[BEGIN Data block]

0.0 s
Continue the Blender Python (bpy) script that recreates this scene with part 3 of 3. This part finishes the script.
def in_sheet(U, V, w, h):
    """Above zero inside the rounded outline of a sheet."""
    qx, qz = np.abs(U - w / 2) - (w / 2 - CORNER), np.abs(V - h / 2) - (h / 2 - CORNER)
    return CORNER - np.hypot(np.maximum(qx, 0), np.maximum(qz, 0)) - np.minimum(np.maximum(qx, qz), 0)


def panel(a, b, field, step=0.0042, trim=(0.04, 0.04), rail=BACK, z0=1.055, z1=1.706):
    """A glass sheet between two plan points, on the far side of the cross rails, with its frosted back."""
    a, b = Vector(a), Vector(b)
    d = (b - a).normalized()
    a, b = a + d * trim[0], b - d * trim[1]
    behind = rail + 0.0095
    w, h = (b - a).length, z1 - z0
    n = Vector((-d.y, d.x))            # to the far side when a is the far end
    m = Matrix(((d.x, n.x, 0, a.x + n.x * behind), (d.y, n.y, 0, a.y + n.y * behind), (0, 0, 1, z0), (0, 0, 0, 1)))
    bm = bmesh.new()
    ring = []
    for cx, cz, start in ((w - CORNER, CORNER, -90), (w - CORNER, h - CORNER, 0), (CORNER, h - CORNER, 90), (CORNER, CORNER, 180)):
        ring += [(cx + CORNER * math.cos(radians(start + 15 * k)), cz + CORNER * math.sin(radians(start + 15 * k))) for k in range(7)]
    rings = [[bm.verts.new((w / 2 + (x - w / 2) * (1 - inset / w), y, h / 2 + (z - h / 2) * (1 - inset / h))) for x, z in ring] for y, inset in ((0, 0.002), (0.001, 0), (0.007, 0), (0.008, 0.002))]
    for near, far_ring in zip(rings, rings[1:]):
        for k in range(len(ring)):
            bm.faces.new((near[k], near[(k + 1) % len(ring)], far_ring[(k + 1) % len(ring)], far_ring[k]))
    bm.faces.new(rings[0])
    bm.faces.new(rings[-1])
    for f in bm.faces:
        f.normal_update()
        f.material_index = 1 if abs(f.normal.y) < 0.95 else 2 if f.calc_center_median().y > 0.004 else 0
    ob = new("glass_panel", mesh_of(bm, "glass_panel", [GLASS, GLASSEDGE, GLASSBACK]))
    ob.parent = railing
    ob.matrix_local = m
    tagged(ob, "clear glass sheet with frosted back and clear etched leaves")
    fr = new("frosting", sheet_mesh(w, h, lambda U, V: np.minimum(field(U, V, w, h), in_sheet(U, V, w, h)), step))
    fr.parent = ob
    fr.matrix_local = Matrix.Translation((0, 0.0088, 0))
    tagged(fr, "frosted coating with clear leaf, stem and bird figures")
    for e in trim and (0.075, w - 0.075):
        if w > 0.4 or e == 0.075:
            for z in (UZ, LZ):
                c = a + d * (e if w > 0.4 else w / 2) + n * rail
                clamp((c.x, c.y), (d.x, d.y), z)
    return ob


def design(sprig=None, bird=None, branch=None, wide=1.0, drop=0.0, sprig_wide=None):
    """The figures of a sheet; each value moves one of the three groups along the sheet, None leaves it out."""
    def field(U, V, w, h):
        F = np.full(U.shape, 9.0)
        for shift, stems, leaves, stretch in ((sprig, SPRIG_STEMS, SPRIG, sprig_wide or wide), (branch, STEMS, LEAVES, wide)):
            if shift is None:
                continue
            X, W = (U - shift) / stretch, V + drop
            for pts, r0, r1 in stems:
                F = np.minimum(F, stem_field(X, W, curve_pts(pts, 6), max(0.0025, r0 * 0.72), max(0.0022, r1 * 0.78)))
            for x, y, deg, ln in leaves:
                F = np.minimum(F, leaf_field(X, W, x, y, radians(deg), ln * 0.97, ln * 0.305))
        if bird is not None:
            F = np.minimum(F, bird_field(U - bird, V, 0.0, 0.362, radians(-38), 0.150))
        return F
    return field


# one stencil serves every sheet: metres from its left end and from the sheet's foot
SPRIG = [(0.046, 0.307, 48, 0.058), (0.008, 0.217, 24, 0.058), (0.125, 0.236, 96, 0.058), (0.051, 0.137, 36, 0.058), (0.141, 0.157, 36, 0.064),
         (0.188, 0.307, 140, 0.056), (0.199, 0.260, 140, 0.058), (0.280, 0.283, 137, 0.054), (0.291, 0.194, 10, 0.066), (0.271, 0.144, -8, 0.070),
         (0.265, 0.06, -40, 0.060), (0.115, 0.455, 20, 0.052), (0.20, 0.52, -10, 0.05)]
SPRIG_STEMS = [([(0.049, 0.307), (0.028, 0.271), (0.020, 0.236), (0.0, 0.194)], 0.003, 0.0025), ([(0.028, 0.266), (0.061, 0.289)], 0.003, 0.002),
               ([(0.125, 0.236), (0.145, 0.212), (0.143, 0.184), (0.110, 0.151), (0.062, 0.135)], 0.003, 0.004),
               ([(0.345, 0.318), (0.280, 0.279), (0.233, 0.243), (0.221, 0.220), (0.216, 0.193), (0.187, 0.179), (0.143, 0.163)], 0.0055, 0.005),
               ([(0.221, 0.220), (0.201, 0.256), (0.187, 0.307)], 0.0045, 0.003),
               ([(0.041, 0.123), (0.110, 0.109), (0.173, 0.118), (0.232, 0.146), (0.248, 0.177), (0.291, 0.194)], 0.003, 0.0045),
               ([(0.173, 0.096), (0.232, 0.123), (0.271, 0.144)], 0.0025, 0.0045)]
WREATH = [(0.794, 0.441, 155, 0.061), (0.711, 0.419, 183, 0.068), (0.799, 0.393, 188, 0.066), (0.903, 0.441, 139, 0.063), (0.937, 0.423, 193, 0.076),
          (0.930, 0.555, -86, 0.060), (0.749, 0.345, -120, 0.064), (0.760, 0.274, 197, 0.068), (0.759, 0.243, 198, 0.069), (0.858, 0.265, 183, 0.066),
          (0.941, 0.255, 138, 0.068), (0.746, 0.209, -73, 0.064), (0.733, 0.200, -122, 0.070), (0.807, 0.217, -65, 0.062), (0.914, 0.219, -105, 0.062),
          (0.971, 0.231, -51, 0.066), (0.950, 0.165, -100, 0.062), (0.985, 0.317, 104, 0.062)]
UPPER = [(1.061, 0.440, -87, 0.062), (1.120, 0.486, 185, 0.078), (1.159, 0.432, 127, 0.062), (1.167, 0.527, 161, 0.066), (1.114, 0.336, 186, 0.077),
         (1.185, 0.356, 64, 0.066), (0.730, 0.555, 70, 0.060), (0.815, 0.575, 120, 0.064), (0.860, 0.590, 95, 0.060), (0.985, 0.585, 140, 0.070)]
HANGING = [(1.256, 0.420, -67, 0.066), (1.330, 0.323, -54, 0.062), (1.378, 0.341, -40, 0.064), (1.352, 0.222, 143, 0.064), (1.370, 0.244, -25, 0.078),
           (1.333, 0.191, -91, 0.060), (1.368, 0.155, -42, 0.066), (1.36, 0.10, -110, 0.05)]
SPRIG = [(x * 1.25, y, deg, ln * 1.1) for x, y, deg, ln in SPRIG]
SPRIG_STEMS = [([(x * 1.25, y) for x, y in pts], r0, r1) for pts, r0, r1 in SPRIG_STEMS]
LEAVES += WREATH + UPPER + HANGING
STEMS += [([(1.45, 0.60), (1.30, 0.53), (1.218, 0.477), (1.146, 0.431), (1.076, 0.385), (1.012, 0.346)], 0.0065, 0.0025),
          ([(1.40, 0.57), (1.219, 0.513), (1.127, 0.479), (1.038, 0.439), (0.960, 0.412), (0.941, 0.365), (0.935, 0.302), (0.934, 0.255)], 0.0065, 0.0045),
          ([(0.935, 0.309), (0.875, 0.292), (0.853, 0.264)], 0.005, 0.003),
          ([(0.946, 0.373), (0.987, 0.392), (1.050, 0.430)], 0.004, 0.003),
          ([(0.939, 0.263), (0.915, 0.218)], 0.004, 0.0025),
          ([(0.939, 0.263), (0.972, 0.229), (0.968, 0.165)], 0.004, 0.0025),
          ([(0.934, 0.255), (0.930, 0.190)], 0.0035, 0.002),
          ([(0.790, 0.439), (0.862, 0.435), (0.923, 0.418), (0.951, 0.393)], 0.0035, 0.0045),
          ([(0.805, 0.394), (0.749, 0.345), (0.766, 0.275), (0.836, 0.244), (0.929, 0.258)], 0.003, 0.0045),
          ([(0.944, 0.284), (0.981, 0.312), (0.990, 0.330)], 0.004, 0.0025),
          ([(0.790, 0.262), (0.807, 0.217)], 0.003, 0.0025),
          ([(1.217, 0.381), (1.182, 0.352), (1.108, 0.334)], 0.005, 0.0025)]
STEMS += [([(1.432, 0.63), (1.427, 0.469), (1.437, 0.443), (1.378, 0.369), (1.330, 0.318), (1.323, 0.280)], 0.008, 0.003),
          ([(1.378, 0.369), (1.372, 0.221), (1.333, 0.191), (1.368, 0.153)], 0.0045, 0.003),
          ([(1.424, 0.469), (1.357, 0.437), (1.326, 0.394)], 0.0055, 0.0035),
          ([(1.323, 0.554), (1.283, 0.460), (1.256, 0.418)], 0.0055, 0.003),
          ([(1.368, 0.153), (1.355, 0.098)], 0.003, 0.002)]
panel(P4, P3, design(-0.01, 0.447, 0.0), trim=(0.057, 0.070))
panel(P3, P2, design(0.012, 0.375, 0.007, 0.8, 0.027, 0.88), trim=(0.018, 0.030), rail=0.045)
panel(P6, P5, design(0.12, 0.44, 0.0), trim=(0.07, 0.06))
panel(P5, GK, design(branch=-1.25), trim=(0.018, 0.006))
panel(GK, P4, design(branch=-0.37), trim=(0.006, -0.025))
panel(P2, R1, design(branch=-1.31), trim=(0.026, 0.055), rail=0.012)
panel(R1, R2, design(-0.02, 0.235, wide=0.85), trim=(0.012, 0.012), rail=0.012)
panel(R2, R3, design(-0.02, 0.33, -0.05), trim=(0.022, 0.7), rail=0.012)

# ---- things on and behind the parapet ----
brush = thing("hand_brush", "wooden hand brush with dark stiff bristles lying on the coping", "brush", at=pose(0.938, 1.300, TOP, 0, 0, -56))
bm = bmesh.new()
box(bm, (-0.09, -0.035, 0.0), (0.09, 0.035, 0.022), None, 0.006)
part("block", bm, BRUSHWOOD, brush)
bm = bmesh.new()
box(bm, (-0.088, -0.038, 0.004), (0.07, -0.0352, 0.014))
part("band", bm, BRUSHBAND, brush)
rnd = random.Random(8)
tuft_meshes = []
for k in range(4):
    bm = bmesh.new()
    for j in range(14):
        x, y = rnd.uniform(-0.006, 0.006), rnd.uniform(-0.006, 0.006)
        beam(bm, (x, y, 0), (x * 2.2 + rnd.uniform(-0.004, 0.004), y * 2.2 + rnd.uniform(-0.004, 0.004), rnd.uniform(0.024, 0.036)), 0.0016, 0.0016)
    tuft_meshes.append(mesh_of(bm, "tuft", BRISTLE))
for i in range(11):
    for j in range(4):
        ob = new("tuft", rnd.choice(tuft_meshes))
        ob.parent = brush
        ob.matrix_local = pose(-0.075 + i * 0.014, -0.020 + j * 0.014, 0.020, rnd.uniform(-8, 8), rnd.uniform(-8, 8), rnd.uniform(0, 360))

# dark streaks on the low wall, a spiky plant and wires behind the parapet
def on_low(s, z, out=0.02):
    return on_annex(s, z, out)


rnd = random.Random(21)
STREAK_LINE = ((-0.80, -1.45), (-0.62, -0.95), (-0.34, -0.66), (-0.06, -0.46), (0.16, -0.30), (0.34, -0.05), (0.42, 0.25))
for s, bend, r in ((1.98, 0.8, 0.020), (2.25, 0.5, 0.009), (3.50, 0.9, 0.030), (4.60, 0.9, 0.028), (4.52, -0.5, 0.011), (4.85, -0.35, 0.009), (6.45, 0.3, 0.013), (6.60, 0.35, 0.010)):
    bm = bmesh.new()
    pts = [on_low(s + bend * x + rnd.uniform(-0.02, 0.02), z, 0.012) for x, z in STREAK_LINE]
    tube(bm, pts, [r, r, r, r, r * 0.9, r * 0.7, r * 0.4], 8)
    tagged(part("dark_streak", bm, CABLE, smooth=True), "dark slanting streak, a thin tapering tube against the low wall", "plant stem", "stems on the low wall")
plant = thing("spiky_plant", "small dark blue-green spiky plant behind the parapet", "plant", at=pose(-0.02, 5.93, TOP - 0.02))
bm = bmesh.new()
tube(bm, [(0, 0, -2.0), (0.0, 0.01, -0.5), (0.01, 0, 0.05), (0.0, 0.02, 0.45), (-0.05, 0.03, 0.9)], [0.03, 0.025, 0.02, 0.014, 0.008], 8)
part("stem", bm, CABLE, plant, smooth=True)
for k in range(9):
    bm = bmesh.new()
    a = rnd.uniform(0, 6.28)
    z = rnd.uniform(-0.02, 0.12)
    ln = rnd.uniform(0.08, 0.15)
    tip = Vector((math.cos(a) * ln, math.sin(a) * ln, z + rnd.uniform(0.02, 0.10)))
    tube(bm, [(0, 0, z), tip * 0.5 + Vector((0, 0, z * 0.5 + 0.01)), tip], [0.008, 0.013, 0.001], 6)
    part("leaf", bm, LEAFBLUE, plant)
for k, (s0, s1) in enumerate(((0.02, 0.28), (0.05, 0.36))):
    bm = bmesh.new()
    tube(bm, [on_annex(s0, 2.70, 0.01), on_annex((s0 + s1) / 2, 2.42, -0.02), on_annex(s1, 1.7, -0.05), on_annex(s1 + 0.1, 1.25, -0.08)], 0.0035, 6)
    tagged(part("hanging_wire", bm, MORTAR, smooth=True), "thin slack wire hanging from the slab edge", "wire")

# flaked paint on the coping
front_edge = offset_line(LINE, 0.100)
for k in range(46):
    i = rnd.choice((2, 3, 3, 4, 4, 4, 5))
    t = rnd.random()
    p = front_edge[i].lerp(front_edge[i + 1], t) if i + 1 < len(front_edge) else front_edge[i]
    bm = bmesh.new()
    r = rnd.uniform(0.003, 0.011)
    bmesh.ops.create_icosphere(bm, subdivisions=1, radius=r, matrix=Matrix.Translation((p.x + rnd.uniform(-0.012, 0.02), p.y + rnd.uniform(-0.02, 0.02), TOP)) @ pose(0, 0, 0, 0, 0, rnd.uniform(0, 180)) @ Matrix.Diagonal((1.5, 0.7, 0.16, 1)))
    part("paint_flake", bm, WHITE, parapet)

[END Data block]

■ What is being asked ■
Using the data above, restate word for word the lines from its opening line through the line that contains "return CORNER - np.hypot(np.maximum(qx, 0), np.maximum(qz, 0))", and no more.

■ Exercise result ■
0.0 s
Continue the Blender Python (bpy) script that recreates this scene with part 3 of 3. This part finishes the script.
def in_sheet(U, V, w, h):
    """Above zero inside the rounded outline of a sheet."""
    qx, qz = np.abs(U - w / 2) - (w / 2 - CORNER), np.abs(V - h / 2) - (h / 2 - CORNER)
    return CORNER - np.hypot(np.maximum(qx, 0), np.maximum(qz, 0)) - np.minimum(np.maximum(qx, qz), 0)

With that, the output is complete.